What you need to do:
Check each line for the word "follow" and give how many have it. Say nothing else.

Task material:
BEGIN
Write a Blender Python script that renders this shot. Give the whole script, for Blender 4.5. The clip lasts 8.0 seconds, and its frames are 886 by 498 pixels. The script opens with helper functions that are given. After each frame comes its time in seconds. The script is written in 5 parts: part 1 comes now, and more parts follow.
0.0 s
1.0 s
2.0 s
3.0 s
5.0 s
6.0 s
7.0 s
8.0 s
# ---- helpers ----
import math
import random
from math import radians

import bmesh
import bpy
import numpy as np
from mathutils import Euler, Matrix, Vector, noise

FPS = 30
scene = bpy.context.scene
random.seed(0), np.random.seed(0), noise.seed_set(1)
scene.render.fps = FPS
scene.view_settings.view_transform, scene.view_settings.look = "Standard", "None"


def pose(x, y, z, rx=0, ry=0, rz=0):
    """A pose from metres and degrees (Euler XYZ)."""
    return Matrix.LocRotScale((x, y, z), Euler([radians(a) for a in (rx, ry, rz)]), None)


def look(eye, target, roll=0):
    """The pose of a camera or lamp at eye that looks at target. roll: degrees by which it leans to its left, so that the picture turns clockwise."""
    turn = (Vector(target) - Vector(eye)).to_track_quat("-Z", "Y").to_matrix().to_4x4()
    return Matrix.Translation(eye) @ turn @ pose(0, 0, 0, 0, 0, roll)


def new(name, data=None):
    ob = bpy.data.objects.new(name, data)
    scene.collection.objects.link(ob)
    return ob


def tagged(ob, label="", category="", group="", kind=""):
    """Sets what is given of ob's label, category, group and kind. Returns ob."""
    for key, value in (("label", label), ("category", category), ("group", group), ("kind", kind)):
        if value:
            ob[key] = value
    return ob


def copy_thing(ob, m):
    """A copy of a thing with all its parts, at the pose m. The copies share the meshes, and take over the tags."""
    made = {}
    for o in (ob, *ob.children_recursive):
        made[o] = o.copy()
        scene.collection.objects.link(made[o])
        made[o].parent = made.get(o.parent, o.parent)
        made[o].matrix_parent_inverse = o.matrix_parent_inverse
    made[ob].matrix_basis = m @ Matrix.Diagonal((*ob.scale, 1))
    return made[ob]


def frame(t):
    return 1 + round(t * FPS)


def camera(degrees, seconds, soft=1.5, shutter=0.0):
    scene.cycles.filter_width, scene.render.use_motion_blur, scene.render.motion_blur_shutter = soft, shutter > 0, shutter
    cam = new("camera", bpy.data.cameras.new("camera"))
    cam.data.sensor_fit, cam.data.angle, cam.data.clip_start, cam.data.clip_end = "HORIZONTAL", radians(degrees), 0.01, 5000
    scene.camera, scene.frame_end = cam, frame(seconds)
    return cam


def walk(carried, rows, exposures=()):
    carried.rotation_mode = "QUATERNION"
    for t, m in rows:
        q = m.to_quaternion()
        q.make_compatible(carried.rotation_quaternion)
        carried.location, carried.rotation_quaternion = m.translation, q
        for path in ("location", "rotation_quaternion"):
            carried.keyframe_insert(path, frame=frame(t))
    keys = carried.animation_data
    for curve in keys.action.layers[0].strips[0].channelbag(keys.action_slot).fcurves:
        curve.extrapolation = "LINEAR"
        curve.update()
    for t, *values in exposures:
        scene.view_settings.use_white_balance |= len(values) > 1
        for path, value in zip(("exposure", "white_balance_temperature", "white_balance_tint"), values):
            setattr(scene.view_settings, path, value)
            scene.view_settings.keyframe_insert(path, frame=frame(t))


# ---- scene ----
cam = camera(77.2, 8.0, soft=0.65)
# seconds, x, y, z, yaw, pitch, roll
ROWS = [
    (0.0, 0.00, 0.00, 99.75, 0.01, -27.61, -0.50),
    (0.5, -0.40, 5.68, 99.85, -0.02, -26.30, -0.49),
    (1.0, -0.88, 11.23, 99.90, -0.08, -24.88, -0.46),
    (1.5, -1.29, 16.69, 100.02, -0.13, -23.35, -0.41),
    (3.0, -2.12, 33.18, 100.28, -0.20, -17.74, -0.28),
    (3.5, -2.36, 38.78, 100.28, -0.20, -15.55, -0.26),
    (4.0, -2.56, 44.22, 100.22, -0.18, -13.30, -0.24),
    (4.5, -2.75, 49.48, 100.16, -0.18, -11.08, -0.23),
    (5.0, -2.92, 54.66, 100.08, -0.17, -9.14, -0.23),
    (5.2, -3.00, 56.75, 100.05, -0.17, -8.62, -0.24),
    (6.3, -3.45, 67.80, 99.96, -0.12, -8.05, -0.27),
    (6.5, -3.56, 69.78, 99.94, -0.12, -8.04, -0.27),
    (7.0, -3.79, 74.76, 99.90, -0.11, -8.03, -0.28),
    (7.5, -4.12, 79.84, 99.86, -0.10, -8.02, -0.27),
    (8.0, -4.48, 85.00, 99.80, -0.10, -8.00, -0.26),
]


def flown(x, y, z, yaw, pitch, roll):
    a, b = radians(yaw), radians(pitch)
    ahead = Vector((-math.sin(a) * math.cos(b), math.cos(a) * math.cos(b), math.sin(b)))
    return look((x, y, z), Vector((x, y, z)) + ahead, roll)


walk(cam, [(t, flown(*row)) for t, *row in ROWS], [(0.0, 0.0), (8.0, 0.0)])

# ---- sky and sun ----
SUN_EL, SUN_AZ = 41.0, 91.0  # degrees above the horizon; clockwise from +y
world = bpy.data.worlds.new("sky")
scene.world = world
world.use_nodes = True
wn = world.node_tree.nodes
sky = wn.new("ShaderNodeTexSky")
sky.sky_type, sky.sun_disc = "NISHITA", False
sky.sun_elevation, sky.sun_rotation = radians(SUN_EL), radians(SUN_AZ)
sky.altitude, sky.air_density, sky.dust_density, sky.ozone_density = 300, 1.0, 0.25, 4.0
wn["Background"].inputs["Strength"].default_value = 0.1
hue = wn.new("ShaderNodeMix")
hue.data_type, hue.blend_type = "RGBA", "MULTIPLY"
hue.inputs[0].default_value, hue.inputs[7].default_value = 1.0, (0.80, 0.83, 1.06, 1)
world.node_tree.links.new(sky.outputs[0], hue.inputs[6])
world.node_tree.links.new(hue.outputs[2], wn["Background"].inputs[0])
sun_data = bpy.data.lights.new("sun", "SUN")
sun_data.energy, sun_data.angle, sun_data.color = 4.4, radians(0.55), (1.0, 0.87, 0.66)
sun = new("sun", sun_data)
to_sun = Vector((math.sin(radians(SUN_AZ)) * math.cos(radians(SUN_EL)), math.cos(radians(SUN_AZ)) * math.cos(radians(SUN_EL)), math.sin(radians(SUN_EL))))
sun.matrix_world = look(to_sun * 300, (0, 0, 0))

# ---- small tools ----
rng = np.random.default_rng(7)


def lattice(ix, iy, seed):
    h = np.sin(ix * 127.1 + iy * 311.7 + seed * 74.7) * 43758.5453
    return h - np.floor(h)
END
BEGIN
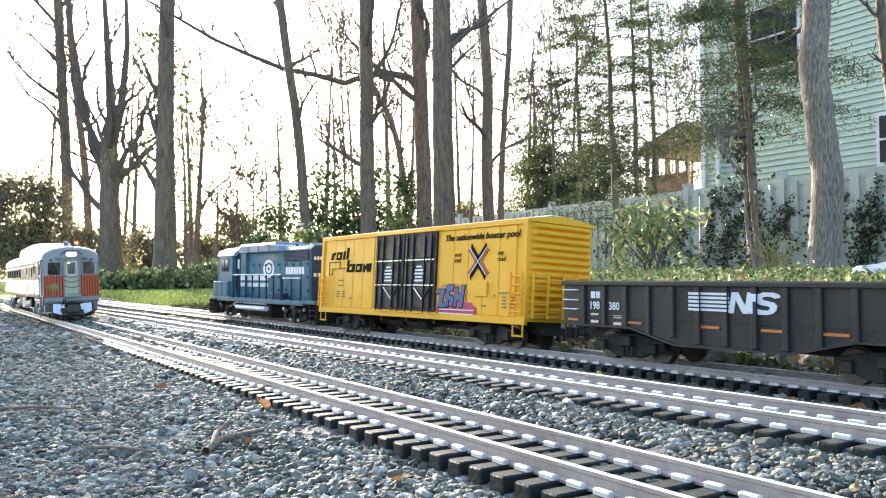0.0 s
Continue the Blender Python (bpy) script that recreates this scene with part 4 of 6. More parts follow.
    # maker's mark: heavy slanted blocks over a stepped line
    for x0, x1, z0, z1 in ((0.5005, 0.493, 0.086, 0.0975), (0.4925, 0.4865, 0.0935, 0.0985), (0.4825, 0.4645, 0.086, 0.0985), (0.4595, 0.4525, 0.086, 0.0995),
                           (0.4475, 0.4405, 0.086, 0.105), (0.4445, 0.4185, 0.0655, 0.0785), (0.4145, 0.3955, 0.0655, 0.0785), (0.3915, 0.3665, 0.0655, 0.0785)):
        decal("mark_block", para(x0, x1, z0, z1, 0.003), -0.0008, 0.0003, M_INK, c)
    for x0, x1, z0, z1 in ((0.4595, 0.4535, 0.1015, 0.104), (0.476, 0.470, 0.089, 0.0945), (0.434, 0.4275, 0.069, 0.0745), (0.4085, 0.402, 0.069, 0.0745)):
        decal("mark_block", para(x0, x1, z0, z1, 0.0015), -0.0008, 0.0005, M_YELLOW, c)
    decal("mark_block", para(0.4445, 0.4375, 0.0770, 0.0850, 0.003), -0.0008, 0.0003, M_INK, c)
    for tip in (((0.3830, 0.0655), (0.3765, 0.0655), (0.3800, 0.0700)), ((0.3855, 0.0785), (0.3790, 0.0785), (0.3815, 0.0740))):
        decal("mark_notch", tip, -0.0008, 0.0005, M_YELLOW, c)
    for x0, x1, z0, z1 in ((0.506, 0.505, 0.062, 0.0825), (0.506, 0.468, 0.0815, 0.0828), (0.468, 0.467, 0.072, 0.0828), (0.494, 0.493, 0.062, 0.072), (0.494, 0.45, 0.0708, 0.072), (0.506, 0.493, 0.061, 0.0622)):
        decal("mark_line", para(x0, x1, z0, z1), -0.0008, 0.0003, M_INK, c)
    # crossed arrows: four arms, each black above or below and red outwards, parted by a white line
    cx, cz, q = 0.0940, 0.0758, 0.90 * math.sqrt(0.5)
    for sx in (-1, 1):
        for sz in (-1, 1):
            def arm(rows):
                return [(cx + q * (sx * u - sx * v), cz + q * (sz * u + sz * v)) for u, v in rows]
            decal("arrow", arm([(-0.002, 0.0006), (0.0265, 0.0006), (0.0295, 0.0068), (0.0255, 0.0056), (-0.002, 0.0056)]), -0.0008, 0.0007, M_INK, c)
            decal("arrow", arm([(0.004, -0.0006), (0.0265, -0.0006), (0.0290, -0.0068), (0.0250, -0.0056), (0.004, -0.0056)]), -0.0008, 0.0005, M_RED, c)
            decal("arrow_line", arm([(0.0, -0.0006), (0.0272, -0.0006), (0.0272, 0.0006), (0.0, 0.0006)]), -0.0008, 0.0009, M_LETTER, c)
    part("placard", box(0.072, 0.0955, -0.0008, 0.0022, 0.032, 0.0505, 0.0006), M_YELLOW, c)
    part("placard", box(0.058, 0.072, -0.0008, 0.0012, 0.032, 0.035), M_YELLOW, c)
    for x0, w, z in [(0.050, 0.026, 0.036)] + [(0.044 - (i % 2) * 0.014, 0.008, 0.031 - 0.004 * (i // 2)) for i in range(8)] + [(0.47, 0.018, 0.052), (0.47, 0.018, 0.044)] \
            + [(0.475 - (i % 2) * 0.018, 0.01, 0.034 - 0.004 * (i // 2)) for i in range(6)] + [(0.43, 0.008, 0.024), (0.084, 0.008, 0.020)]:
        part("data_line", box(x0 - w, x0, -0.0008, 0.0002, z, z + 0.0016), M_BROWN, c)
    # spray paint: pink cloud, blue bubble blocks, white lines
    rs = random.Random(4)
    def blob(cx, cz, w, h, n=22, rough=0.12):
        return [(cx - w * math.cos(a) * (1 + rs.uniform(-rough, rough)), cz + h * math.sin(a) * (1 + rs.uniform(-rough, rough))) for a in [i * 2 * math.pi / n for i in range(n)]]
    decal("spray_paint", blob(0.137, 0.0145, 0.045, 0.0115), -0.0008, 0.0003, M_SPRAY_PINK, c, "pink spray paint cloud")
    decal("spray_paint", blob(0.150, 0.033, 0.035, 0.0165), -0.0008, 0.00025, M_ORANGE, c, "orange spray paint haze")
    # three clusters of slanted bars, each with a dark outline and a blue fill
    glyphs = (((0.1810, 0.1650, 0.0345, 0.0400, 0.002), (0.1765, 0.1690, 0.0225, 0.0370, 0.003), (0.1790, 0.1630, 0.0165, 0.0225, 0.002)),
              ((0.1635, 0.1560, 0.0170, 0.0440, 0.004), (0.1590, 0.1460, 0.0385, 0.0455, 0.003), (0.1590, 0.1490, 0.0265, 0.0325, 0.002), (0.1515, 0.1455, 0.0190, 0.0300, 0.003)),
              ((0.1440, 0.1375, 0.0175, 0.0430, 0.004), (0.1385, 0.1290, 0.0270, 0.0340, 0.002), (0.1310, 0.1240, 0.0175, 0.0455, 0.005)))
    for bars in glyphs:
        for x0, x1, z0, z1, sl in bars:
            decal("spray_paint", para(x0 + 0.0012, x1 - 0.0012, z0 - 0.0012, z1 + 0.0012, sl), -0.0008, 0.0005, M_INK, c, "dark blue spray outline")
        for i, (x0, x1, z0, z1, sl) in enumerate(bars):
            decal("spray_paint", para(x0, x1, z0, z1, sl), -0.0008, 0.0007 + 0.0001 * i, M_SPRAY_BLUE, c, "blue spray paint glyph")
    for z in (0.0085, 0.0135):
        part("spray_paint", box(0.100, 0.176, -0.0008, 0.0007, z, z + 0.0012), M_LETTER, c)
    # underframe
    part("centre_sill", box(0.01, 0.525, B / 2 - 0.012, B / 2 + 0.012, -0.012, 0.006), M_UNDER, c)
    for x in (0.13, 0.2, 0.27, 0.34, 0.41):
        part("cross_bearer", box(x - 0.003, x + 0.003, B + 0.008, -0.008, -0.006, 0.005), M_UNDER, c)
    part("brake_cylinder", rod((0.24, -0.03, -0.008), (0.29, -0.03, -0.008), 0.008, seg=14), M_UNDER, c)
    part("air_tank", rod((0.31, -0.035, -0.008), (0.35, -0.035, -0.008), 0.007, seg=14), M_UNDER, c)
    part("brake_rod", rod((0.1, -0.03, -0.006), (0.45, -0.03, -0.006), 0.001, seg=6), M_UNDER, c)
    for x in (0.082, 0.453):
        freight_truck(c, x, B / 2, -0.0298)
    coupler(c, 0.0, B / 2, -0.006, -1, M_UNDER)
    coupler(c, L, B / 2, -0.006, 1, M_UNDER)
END
Result of this task:
2